**Problem to solve**
Quote, without any change, the line that contains "Continue the Blender" and all lines that follow it to the end of the data below.
╭─ Source excerpt
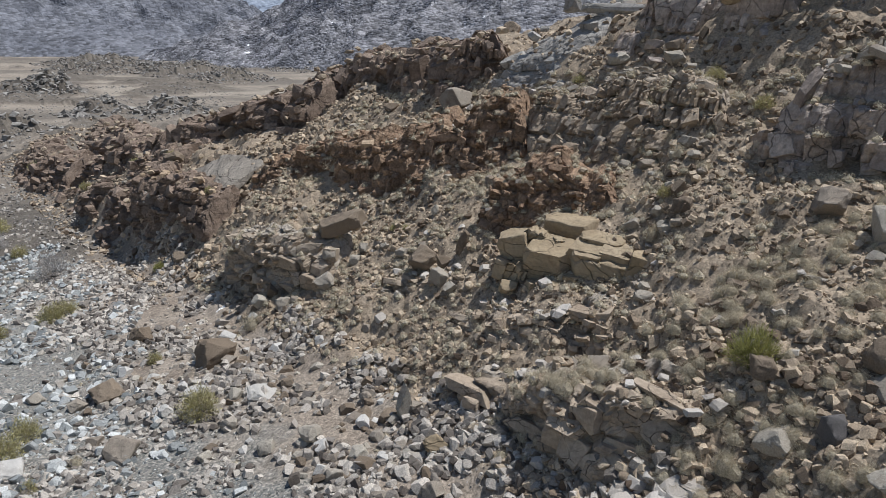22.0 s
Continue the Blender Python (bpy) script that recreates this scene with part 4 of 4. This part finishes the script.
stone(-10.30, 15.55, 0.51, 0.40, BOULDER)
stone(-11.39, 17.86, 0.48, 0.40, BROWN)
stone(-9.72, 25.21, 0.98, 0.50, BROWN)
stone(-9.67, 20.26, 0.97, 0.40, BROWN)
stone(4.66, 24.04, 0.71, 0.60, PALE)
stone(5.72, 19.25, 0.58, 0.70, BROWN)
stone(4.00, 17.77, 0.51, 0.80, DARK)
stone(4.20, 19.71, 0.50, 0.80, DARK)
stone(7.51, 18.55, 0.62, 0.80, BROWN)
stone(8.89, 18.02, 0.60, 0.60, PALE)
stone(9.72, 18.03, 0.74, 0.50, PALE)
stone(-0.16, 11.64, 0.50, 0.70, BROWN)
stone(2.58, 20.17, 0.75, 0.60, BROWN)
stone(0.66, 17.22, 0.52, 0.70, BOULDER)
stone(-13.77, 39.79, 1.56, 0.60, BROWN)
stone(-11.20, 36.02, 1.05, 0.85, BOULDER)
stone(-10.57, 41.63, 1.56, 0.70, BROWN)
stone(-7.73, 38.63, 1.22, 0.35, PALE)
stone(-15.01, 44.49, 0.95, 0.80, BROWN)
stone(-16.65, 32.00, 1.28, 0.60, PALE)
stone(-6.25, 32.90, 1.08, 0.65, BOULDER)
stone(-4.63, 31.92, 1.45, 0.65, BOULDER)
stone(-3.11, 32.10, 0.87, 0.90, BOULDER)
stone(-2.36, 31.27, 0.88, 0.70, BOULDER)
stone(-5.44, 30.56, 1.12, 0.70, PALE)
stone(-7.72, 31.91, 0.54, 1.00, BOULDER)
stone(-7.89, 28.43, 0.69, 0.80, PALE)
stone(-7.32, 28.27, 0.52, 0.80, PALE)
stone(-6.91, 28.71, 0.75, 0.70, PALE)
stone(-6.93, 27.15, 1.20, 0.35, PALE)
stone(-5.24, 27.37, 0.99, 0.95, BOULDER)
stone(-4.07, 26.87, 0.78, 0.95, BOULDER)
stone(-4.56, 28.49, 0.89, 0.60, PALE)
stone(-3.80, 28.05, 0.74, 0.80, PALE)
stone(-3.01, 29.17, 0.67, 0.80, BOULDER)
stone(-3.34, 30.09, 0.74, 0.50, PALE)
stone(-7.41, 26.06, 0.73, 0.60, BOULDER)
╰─
**Written answer**
Continue the Blender Python (bpy) script that recreates this scene with part 4 of 4. This part finishes the script.
stone(-10.30, 15.55, 0.51, 0.40, BOULDER)
stone(-11.39, 17.86, 0.48, 0.40, BROWN)
stone(-9.72, 25.21, 0.98, 0.50, BROWN)
stone(-9.67, 20.26, 0.97, 0.40, BROWN)
stone(4.66, 24.04, 0.71, 0.60, PALE)
stone(5.72, 19.25, 0.58, 0.70, BROWN)
stone(4.00, 17.77, 0.51, 0.80, DARK)
stone(4.20, 19.71, 0.50, 0.80, DARK)
stone(7.51, 18.55, 0.62, 0.80, BROWN)
stone(8.89, 18.02, 0.60, 0.60, PALE)
stone(9.72, 18.03, 0.74, 0.50, PALE)
stone(-0.16, 11.64, 0.50, 0.70, BROWN)
stone(2.58, 20.17, 0.75, 0.60, BROWN)
stone(0.66, 17.22, 0.52, 0.70, BOULDER)
stone(-13.77, 39.79, 1.56, 0.60, BROWN)
stone(-11.20, 36.02, 1.05, 0.85, BOULDER)
stone(-10.57, 41.63, 1.56, 0.70, BROWN)
stone(-7.73, 38.63, 1.22, 0.35, PALE)
stone(-15.01, 44.49, 0.95, 0.80, BROWN)
stone(-16.65, 32.00, 1.28, 0.60, PALE)
stone(-6.25, 32.90, 1.08, 0.65, BOULDER)
stone(-4.63, 31.92, 1.45, 0.65, BOULDER)
stone(-3.11, 32.10, 0.87, 0.90, BOULDER)
stone(-2.36, 31.27, 0.88, 0.70, BOULDER)
stone(-5.44, 30.56, 1.12, 0.70, PALE)
stone(-7.72, 31.91, 0.54, 1.00, BOULDER)
stone(-7.89, 28.43, 0.69, 0.80, PALE)
stone(-7.32, 28.27, 0.52, 0.80, PALE)
stone(-6.91, 28.71, 0.75, 0.70, PALE)
stone(-6.93, 27.15, 1.20, 0.35, PALE)
stone(-5.24, 27.37, 0.99, 0.95, BOULDER)
stone(-4.07, 26.87, 0.78, 0.95, BOULDER)
stone(-4.56, 28.49, 0.89, 0.60, PALE)
stone(-3.80, 28.05, 0.74, 0.80, PALE)
stone(-3.01, 29.17, 0.67, 0.80, BOULDER)
stone(-3.34, 30.09, 0.74, 0.50, PALE)
stone(-7.41, 26.06, 0.73, 0.60, BOULDER)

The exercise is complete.